Pour la journaliste brésilienne Telma Monteiro, qui écrit sur les projets d’infrastructure en Amazonie, cette incertitude juridique constitue l’une des deux raisons principales du désintérêt des entreprises internationales pour le projet. Durant le mandat du ministre brésilien de l’environnement, Ricardo de Salles, de 2019 à 2021, pendant le premier terme du gouvernement Bolsonaro, bon nombre de lois environnementales ont été assouplies et l’autorité nationale en charge de l’environnement (IBAMA) a été affaiblie. Les pratiques de Ricardo de Salles ont été lourdement condamnées par plusieurs pays importants de l’économie mondiale. Cette situation d’incertitude juridique totale et de risques potentiels ont découragé les investisseurs. Par ailleurs, les problèmes dans le domaine de la protection de l’environnement et celui des droits humains doivent être réglés afin que la ligne ferroviaire Ferrogrão puisse être effectivement construite.

Une autre raison du désintérêt pour le projet peut être attribuée à la campagne anti-corruption du gouvernement de Dilma Rousseff menée en 2012 au Brésil. Suite à la condamnation de nombreux grands industriels qui siégeaient par ailleurs au sein du gouvernement brésilien, les entreprises susceptibles de gérer un mégaprojet tel que le Ferrogrão ont également disparu.

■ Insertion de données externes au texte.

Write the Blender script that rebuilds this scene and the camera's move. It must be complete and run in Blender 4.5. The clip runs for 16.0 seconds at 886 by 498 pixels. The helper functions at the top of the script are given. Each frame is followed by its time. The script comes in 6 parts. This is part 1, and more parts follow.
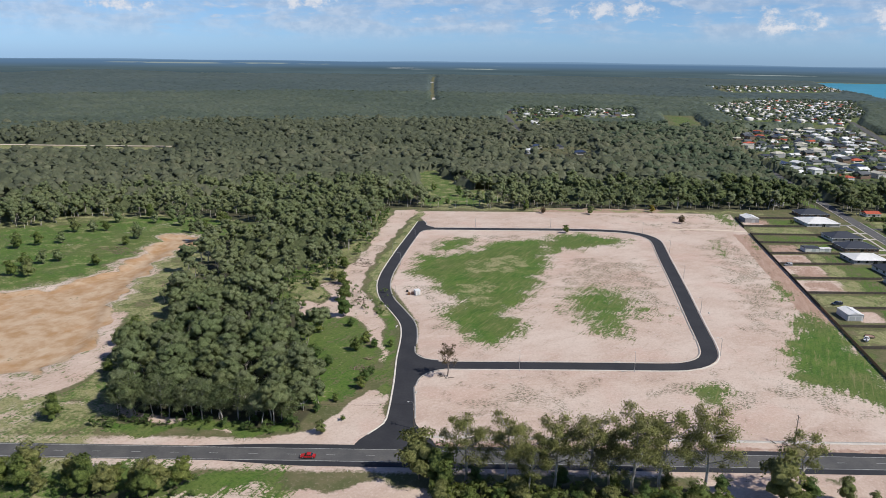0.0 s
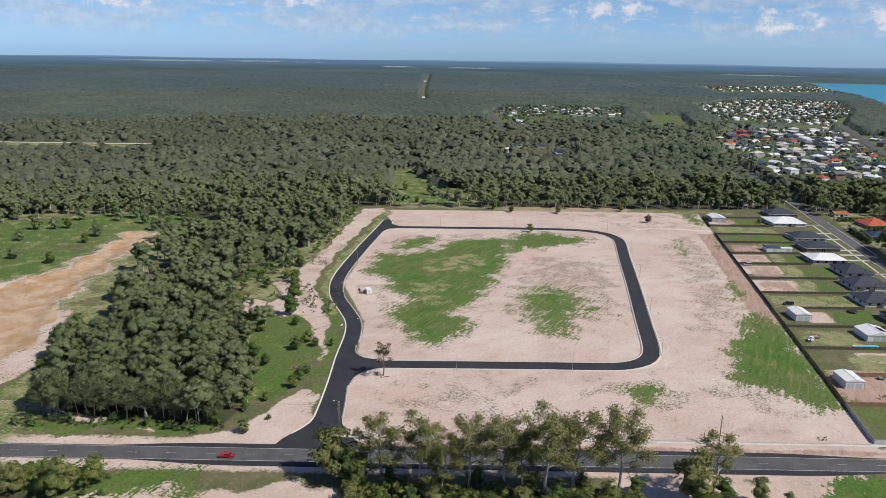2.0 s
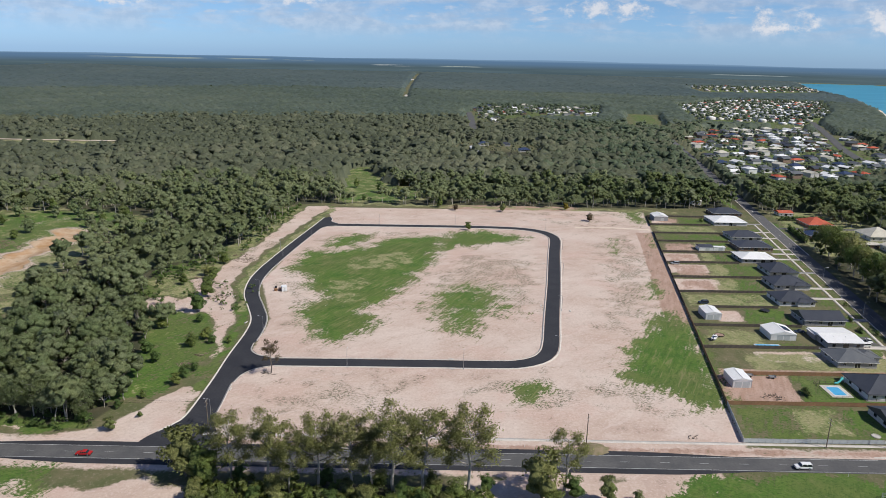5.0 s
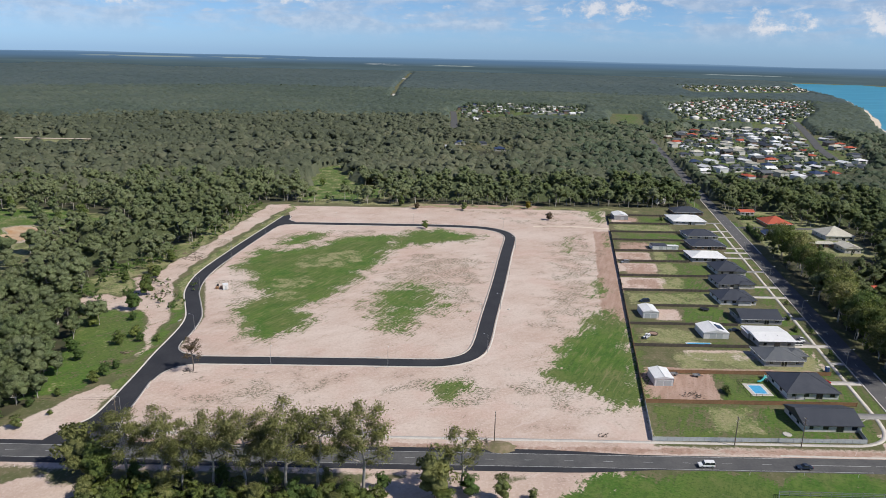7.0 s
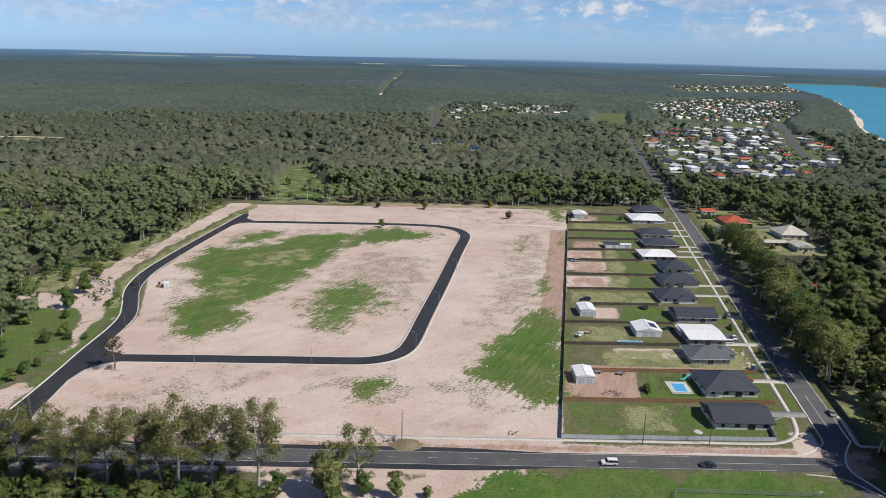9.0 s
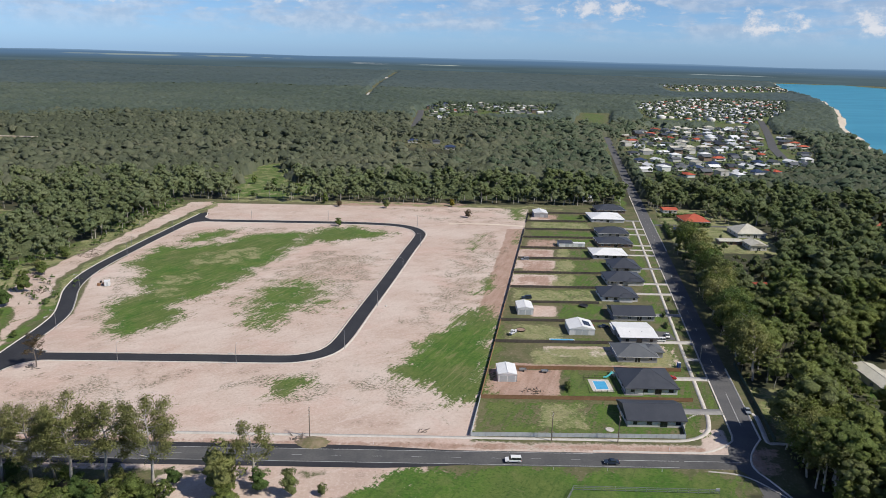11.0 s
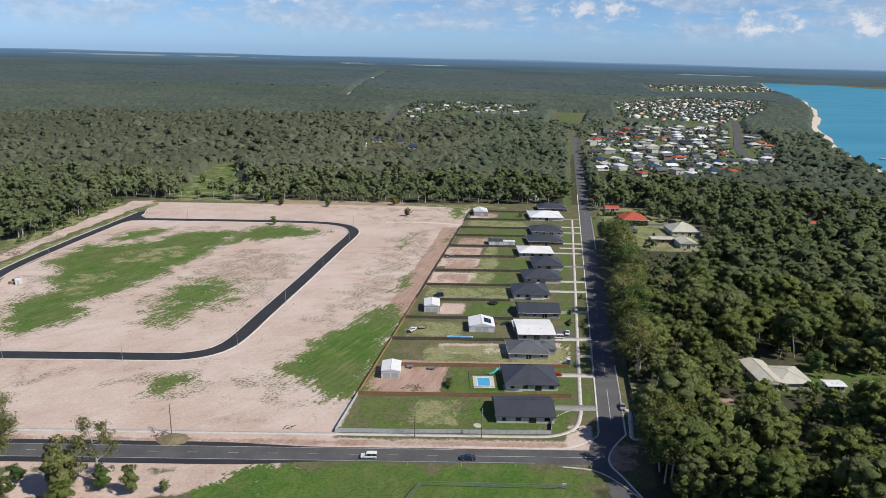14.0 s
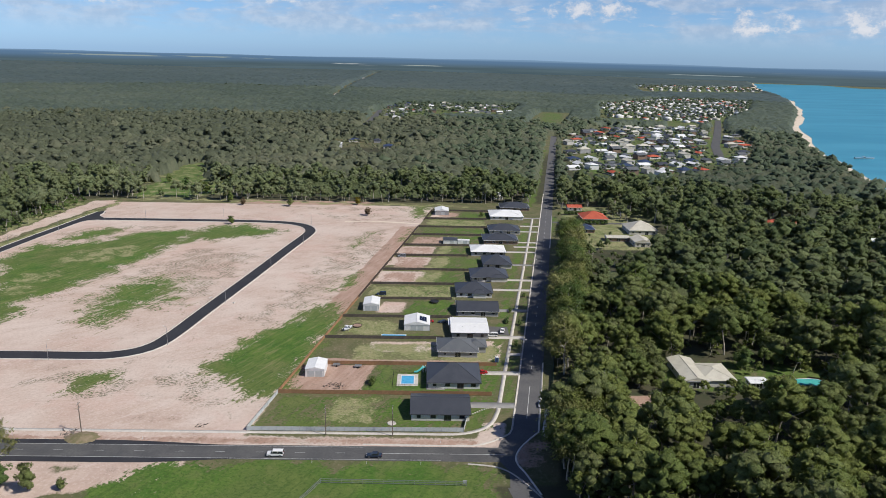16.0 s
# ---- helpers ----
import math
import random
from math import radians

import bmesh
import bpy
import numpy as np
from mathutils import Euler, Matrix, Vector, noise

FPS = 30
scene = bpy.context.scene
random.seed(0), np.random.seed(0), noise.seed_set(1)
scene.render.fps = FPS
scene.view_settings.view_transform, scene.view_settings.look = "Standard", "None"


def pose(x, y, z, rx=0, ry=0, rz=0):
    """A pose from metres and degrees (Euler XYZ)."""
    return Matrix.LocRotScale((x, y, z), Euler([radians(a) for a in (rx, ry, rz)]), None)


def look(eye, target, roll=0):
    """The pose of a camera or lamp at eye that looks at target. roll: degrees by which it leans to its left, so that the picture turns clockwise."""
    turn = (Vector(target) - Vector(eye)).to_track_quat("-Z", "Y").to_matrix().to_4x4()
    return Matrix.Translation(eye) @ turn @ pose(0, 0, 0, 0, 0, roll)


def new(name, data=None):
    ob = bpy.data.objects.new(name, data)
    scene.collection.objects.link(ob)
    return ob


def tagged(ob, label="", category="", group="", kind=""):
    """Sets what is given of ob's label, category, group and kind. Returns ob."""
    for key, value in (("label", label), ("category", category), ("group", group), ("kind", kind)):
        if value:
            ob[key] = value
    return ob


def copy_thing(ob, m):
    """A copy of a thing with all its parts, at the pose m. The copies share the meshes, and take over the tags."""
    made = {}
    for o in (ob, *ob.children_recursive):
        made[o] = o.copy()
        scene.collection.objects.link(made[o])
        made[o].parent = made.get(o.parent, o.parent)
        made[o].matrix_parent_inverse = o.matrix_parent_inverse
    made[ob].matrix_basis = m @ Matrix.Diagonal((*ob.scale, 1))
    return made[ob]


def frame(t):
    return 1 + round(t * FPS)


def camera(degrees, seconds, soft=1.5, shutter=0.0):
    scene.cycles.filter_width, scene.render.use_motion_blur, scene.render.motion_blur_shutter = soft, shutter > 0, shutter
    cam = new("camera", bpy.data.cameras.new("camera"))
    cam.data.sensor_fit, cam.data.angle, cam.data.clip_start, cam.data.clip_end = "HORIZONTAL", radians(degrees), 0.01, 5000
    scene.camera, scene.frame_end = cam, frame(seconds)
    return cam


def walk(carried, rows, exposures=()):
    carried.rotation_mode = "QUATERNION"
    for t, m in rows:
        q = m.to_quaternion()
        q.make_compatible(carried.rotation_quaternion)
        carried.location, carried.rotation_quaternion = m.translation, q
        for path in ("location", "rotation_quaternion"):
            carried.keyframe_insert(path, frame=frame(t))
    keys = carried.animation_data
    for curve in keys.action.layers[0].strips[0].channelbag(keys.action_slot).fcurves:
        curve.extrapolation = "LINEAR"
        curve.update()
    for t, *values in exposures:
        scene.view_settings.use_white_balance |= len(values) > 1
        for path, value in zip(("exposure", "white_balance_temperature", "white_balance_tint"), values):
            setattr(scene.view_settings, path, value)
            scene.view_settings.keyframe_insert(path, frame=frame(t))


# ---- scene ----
cam = camera(64.5, 16.0, soft=0.5)
PATH = [
    (0, (13.17, -10.01, 117.91), (8.01, 86.33, 91.57), 0.669),
    (1, (24.18, -8.68, 117.83), (19.21, 87.64, 91.41), 0.790),
    (2, (36.42, -7.43, 117.75), (31.64, 88.88, 91.26), 0.901),
    (3, (49.49, -6.26, 117.67), (44.91, 90.04, 91.12), 1.003),
    (4, (63.09, -5.16, 117.59), (58.70, 91.13, 90.99), 1.095),
    (5, (76.99, -4.14, 117.50), (72.80, 92.15, 90.86), 1.178),
    (6, (91.03, -3.20, 117.42), (87.04, 93.09, 90.74), 1.250),
    (7, (105.12, -2.34, 117.34), (101.32, 93.95, 90.63), 1.314),
    (8, (119.20, -1.55, 117.26), (115.60, 94.74, 90.53), 1.367),
    (9, (133.25, -0.84, 117.18), (129.85, 95.46, 90.43), 1.411),
    (10, (147.26, -0.20, 117.10), (144.07, 96.10, 90.34), 1.445),
    (11, (161.26, 0.36, 117.02), (158.27, 96.67, 90.26), 1.470),
    (12, (175.24, 0.84, 116.94), (172.46, 97.16, 90.19), 1.485),
    (13, (189.20, 1.25, 116.86), (186.63, 97.57, 90.13), 1.490),
    (14, (203.09, 1.58, 116.78), (200.73, 97.92, 90.07), 1.486),
    (15, (216.83, 1.83, 116.70), (214.69, 98.18, 90.02), 1.472),
    (16, (230.31, 2.01, 116.62), (228.38, 98.37, 89.98), 1.448),
]
walk(cam, [(t, look(eye, target, roll)) for t, eye, target, roll in PATH])

# ---------------------------------------------------------------- light
SUN_DIR = Vector((0.86, -0.34, 1.0)).normalized()
SUN_EL = math.asin(SUN_DIR.z)
SUN_AZ = math.atan2(SUN_DIR.x, SUN_DIR.y)
scene.view_settings.exposure = 0.0

world = bpy.data.worlds.new("world")
scene.world = world
world.use_nodes = True
wn, wl = world.node_tree.nodes, world.node_tree.links
wn.clear()
w_out = wn.new("ShaderNodeOutputWorld")
w_bg = wn.new("ShaderNodeBackground")
w_sky = wn.new("ShaderNodeTexSky")
w_sky.sky_type = "NISHITA"
w_sky.sun_disc = False
w_sky.sun_elevation = SUN_EL
w_sky.sun_rotation = SUN_AZ
w_sky.air_density = 1.0
w_sky.dust_density = 0.4
w_sky.ozone_density = 2.0
w_bg.inputs["Strength"].default_value = 0.115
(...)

Enfin, il est important de souligner que derrière l’entreprise Zion retenue se trouvent des partenaires et des client·e·s qui ont soutenu activement la campagne électorale de l’actuel président Jair Bolsonaro. Le contexte qui entoure la candidature de cette entreprise reste opaque. Dans l’attente de la décision du tribunal sur le projet, l’espoir est encore permis pour les communautés autochtones concernées.